GOAL → Output the material beneath this task exactly, images excluded.

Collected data

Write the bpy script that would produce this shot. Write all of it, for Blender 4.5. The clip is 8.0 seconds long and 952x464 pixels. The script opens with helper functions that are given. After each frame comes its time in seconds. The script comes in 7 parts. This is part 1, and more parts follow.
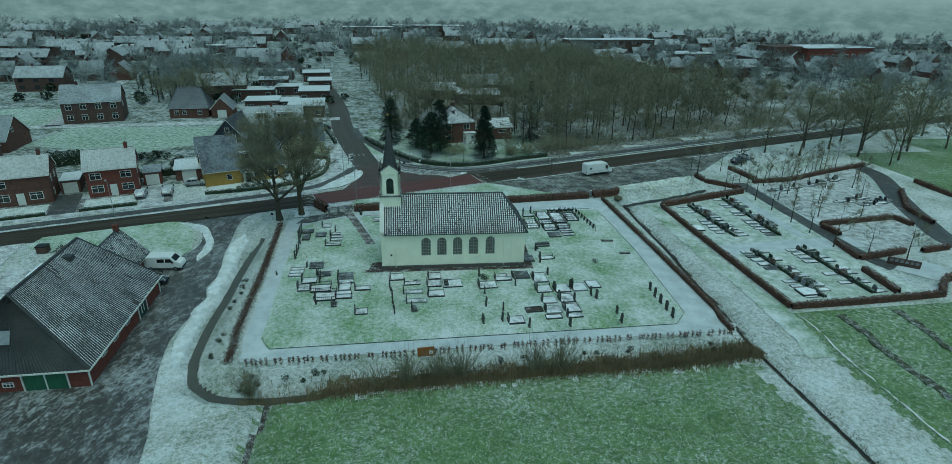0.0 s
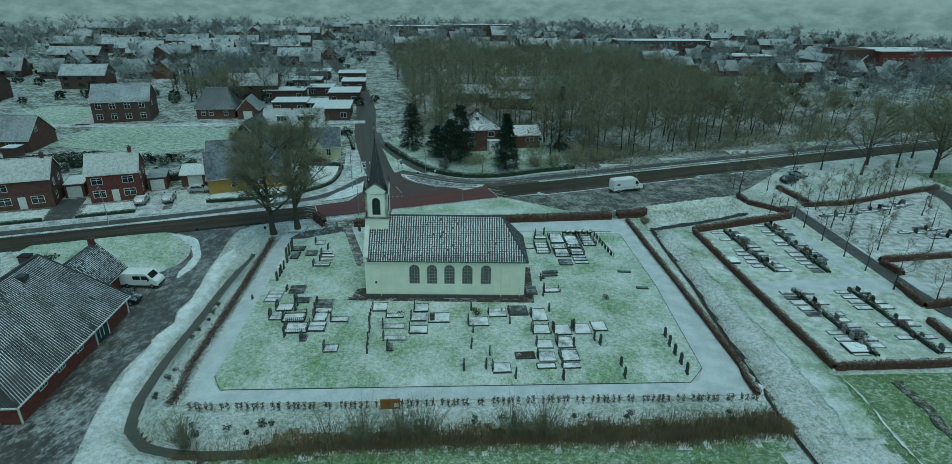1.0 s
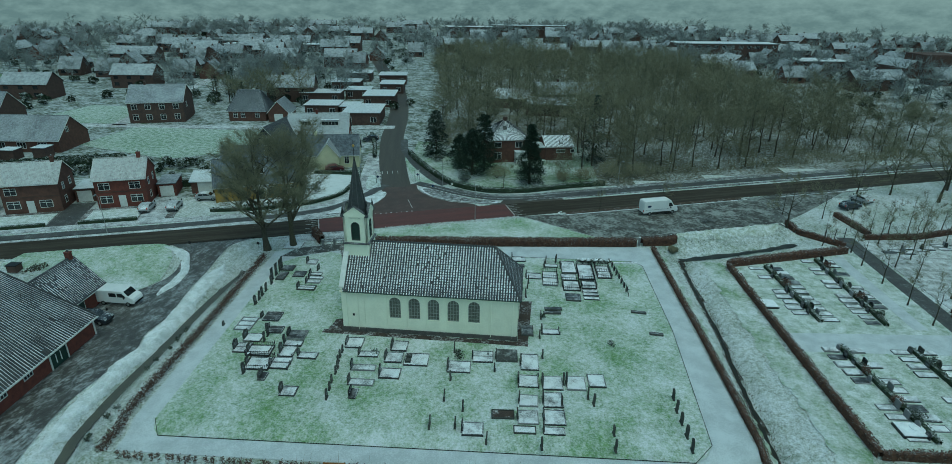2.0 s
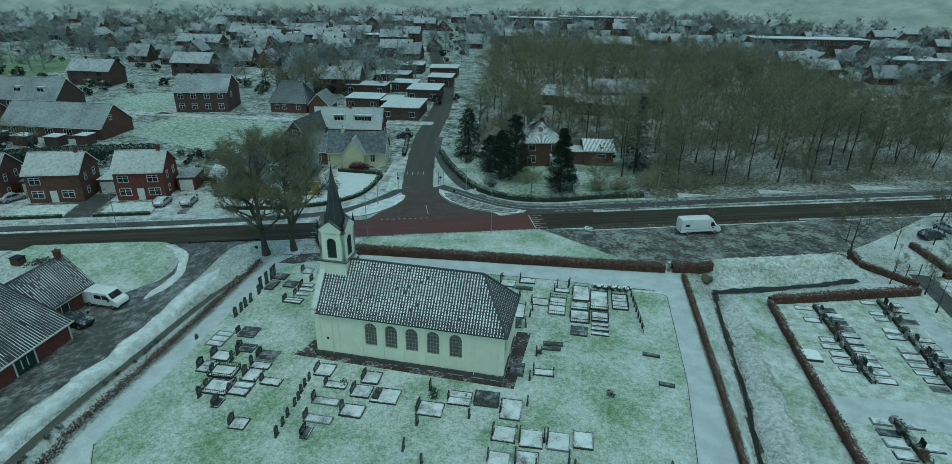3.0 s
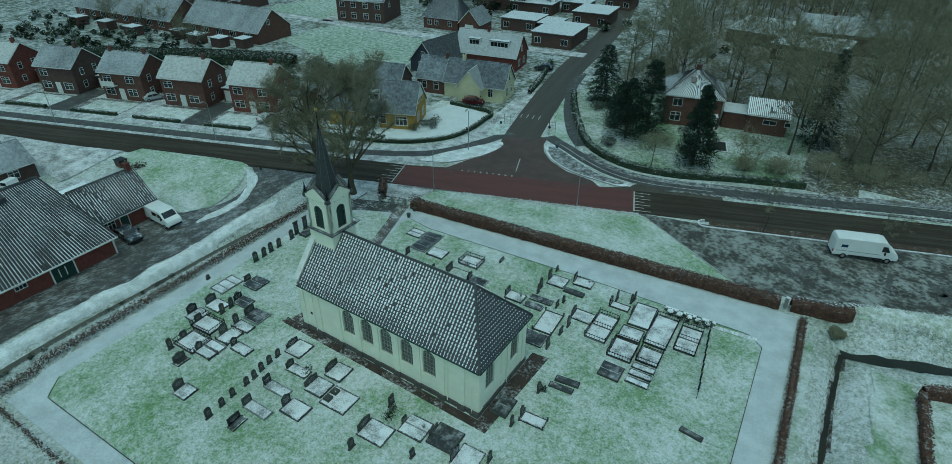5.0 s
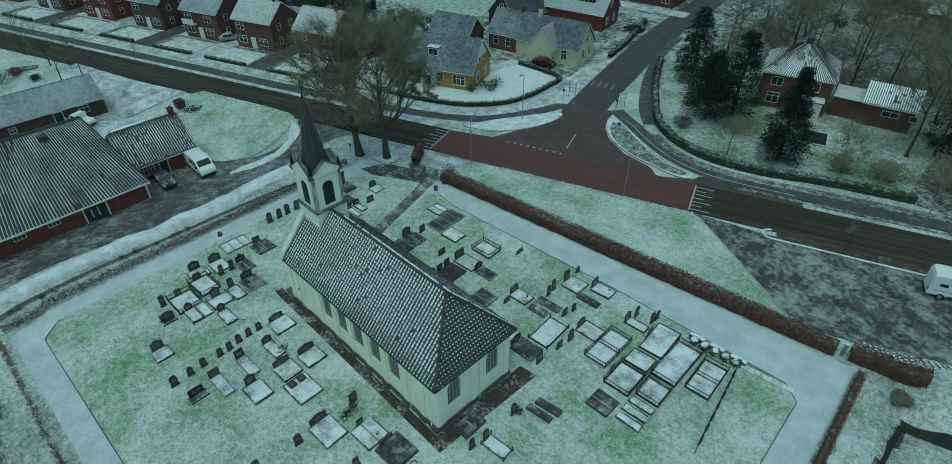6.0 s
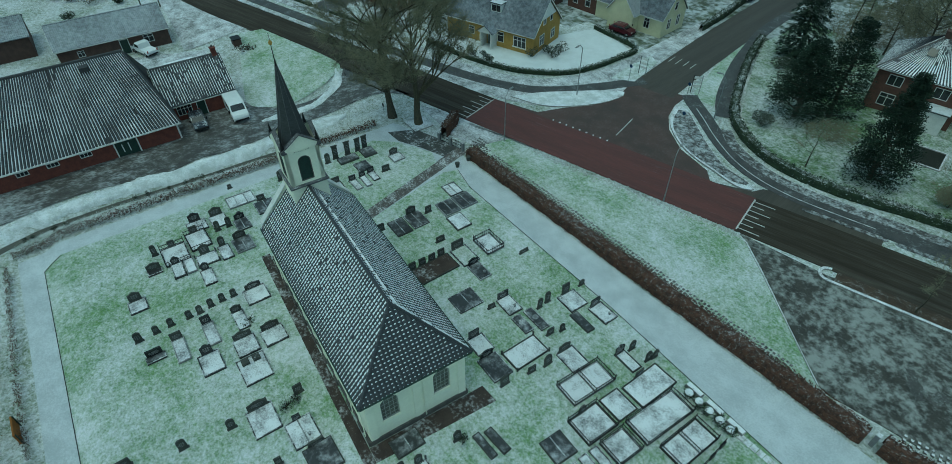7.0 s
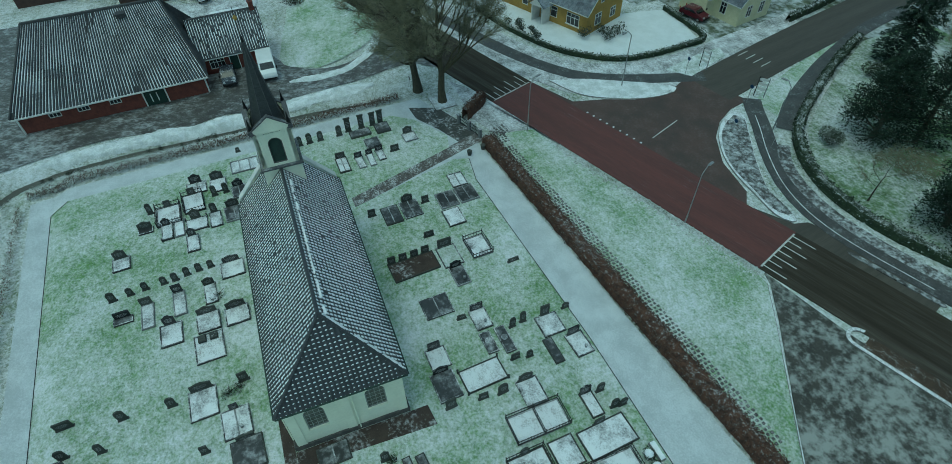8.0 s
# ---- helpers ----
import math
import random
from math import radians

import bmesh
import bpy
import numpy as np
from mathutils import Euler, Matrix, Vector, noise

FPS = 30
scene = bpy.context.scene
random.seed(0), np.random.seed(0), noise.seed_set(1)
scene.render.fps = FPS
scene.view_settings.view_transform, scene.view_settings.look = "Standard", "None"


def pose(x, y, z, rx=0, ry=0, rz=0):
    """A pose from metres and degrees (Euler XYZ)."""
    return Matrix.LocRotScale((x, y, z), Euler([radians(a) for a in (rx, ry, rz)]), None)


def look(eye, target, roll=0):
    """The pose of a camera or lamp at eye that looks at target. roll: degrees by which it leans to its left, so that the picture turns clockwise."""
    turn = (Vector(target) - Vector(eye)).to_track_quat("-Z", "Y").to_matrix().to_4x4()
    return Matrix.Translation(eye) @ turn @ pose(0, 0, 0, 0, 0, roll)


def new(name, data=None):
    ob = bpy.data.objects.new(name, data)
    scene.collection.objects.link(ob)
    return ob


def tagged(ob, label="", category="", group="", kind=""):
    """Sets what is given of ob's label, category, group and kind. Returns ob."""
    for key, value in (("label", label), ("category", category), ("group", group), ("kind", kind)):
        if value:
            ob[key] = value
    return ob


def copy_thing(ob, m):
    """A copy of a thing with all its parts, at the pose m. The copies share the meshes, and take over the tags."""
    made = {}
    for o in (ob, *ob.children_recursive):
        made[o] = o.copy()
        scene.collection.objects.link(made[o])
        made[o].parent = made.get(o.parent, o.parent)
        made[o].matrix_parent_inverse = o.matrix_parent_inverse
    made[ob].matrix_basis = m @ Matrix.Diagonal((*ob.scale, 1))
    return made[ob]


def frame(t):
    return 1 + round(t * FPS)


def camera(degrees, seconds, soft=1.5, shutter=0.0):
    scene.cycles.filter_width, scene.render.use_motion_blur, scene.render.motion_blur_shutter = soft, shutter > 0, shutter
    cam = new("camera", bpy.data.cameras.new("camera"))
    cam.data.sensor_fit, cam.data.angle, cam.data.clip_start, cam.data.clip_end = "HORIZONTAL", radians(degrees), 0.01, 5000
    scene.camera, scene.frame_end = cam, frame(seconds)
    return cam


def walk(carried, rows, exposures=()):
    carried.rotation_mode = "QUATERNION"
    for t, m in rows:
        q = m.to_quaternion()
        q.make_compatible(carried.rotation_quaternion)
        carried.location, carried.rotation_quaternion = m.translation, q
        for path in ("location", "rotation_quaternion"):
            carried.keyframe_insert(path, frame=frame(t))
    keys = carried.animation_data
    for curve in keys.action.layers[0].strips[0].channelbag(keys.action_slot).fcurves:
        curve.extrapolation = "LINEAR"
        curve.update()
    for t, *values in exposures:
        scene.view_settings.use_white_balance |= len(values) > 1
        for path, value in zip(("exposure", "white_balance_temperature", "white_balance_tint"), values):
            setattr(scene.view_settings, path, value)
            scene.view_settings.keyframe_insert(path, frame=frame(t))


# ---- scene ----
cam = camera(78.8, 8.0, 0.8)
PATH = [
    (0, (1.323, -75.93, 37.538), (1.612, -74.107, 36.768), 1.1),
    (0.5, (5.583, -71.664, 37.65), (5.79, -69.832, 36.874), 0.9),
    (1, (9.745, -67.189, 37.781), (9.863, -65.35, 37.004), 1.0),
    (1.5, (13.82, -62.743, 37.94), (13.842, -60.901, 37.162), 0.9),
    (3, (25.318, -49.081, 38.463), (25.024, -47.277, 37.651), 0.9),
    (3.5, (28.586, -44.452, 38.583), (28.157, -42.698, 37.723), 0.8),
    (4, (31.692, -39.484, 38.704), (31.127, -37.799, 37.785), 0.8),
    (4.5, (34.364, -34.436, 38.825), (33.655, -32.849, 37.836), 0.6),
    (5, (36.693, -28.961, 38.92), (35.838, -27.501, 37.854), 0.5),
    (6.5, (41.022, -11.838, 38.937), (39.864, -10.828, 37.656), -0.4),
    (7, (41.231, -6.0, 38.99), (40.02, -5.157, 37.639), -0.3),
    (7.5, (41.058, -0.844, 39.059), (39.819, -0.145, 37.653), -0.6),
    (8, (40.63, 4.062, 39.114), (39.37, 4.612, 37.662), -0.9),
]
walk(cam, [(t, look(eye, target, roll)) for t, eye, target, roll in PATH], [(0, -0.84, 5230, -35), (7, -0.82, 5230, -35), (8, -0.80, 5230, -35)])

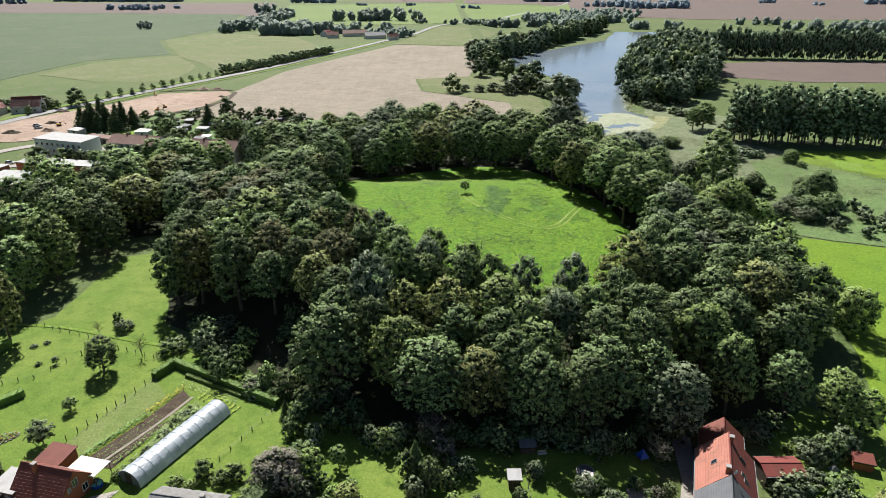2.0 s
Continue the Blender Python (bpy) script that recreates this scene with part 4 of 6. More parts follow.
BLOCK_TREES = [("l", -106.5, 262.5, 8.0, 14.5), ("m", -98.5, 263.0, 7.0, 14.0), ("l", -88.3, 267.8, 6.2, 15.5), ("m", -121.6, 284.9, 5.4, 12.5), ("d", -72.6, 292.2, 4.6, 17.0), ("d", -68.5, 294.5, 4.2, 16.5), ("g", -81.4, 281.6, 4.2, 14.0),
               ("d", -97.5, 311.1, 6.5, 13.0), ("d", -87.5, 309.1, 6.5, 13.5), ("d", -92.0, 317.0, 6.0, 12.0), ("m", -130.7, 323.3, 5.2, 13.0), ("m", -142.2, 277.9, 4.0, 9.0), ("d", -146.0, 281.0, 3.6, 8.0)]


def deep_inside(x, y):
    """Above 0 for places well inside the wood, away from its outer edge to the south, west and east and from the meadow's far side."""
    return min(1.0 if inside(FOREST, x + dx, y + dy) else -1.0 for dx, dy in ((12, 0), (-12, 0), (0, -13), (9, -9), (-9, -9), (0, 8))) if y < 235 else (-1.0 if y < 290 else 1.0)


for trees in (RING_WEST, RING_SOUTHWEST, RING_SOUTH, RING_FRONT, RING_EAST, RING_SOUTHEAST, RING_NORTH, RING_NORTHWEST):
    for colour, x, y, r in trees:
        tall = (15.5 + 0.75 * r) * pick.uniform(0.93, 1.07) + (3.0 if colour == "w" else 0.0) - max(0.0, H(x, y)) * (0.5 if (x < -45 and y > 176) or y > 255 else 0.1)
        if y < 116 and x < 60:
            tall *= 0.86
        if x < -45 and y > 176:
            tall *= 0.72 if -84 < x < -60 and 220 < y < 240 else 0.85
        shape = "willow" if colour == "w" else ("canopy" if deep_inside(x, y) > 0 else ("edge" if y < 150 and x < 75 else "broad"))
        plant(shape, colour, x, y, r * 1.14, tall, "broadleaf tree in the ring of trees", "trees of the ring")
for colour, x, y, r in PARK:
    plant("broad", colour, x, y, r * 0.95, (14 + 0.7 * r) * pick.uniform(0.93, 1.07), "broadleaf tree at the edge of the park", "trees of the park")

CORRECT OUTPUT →
Write the bpy script that would produce this shot. Write all of it, for Blender 4.5. The clip is 8.0 seconds long and 952x464 pixels. The script opens with helper functions that are given. After each frame comes its time in seconds. The script comes in 7 parts. This is part 1, and more parts follow.
0.0 s
1.0 s
2.0 s
3.0 s
5.0 s
6.0 s
7.0 s
8.0 s
# ---- helpers ----
import math
import random
from math import radians

import bmesh
import bpy
import numpy as np
from mathutils import Euler, Matrix, Vector, noise

FPS = 30
scene = bpy.context.scene
random.seed(0), np.random.seed(0), noise.seed_set(1)
scene.render.fps = FPS
scene.view_settings.view_transform, scene.view_settings.look = "Standard", "None"


def pose(x, y, z, rx=0, ry=0, rz=0):
    """A pose from metres and degrees (Euler XYZ)."""
    return Matrix.LocRotScale((x, y, z), Euler([radians(a) for a in (rx, ry, rz)]), None)


def look(eye, target, roll=0):
    """The pose of a camera or lamp at eye that looks at target. roll: degrees by which it leans to its left, so that the picture turns clockwise."""
    turn = (Vector(target) - Vector(eye)).to_track_quat("-Z", "Y").to_matrix().to_4x4()
    return Matrix.Translation(eye) @ turn @ pose(0, 0, 0, 0, 0, roll)


def new(name, data=None):
    ob = bpy.data.objects.new(name, data)
    scene.collection.objects.link(ob)
    return ob


def tagged(ob, label="", category="", group="", kind=""):
    """Sets what is given of ob's label, category, group and kind. Returns ob."""
    for key, value in (("label", label), ("category", category), ("group", group), ("kind", kind)):
        if value:
            ob[key] = value
    return ob


def copy_thing(ob, m):
    """A copy of a thing with all its parts, at the pose m. The copies share the meshes, and take over the tags."""
    made = {}
    for o in (ob, *ob.children_recursive):
        made[o] = o.copy()
        scene.collection.objects.link(made[o])
        made[o].parent = made.get(o.parent, o.parent)
        made[o].matrix_parent_inverse = o.matrix_parent_inverse
    made[ob].matrix_basis = m @ Matrix.Diagonal((*ob.scale, 1))
    return made[ob]


def frame(t):
    return 1 + round(t * FPS)


def camera(degrees, seconds, soft=1.5, shutter=0.0):
    scene.cycles.filter_width, scene.render.use_motion_blur, scene.render.motion_blur_shutter = soft, shutter > 0, shutter
    cam = new("camera", bpy.data.cameras.new("camera"))
    cam.data.sensor_fit, cam.data.angle, cam.data.clip_start, cam.data.clip_end = "HORIZONTAL", radians(degrees), 0.01, 5000
    scene.camera, scene.frame_end = cam, frame(seconds)
    return cam


def walk(carried, rows, exposures=()):
    carried.rotation_mode = "QUATERNION"
    for t, m in rows:
        q = m.to_quaternion()
        q.make_compatible(carried.rotation_quaternion)
        carried.location, carried.rotation_quaternion = m.translation, q
        for path in ("location", "rotation_quaternion"):
            carried.keyframe_insert(path, frame=frame(t))
    keys = carried.animation_data
    for curve in keys.action.layers[0].strips[0].channelbag(keys.action_slot).fcurves:
        curve.extrapolation = "LINEAR"
        curve.update()
    for t, *values in exposures:
        scene.view_settings.use_white_balance |= len(values) > 1
        for path, value in zip(("exposure", "white_balance_temperature", "white_balance_tint"), values):
            setattr(scene.view_settings, path, value)
            scene.view_settings.keyframe_insert(path, frame=frame(t))


# ---- scene ----
cam = camera(78.8, 8.0, 0.8)
PATH = [
    (0, (1.323, -75.93, 37.538), (1.612, -74.107, 36.768), 1.1),
    (0.5, (5.583, -71.664, 37.65), (5.79, -69.832, 36.874), 0.9),
    (1, (9.745, -67.189, 37.781), (9.863, -65.35, 37.004), 1.0),
    (1.5, (13.82, -62.743, 37.94), (13.842, -60.901, 37.162), 0.9),
    (3, (25.318, -49.081, 38.463), (25.024, -47.277, 37.651), 0.9),
    (3.5, (28.586, -44.452, 38.583), (28.157, -42.698, 37.723), 0.8),
    (4, (31.692, -39.484, 38.704), (31.127, -37.799, 37.785), 0.8),
    (4.5, (34.364, -34.436, 38.825), (33.655, -32.849, 37.836), 0.6),
    (5, (36.693, -28.961, 38.92), (35.838, -27.501, 37.854), 0.5),
    (6.5, (41.022, -11.838, 38.937), (39.864, -10.828, 37.656), -0.4),
    (7, (41.231, -6.0, 38.99), (40.02, -5.157, 37.639), -0.3),
    (7.5, (41.058, -0.844, 39.059), (39.819, -0.145, 37.653), -0.6),
    (8, (40.63, 4.062, 39.114), (39.37, 4.612, 37.662), -0.9),
]
walk(cam, [(t, look(eye, target, roll)) for t, eye, target, roll in PATH], [(0, -0.84, 5230, -35), (7, -0.82, 5230, -35), (8, -0.80, 5230, -35)])

2.0 s
Continue the Blender Python (bpy) script that recreates this scene with part 4 of 6. More parts follow.
BLOCK_TREES = [("l", -106.5, 262.5, 8.0, 14.5), ("m", -98.5, 263.0, 7.0, 14.0), ("l", -88.3, 267.8, 6.2, 15.5), ("m", -121.6, 284.9, 5.4, 12.5), ("d", -72.6, 292.2, 4.6, 17.0), ("d", -68.5, 294.5, 4.2, 16.5), ("g", -81.4, 281.6, 4.2, 14.0),
               ("d", -97.5, 311.1, 6.5, 13.0), ("d", -87.5, 309.1, 6.5, 13.5), ("d", -92.0, 317.0, 6.0, 12.0), ("m", -130.7, 323.3, 5.2, 13.0), ("m", -142.2, 277.9, 4.0, 9.0), ("d", -146.0, 281.0, 3.6, 8.0)]


def deep_inside(x, y):
    """Above 0 for places well inside the wood, away from its outer edge to the south, west and east and from the meadow's far side."""
    return min(1.0 if inside(FOREST, x + dx, y + dy) else -1.0 for dx, dy in ((12, 0), (-12, 0), (0, -13), (9, -9), (-9, -9), (0, 8))) if y < 235 else (-1.0 if y < 290 else 1.0)


for trees in (RING_WEST, RING_SOUTHWEST, RING_SOUTH, RING_FRONT, RING_EAST, RING_SOUTHEAST, RING_NORTH, RING_NORTHWEST):
    for colour, x, y, r in trees:
        tall = (15.5 + 0.75 * r) * pick.uniform(0.93, 1.07) + (3.0 if colour == "w" else 0.0) - max(0.0, H(x, y)) * (0.5 if (x < -45 and y > 176) or y > 255 else 0.1)
        if y < 116 and x < 60:
            tall *= 0.86
        if x < -45 and y > 176:
            tall *= 0.72 if -84 < x < -60 and 220 < y < 240 else 0.85
        shape = "willow" if colour == "w" else ("canopy" if deep_inside(x, y) > 0 else ("edge" if y < 150 and x < 75 else "broad"))
        plant(shape, colour, x, y, r * 1.14, tall, "broadleaf tree in the ring of trees", "trees of the ring")
for colour, x, y, r in PARK:
    plant("broad", colour, x, y, r * 0.95, (14 + 0.7 * r) * pick.uniform(0.93, 1.07), "broadleaf tree at the edge of the park", "trees of the park")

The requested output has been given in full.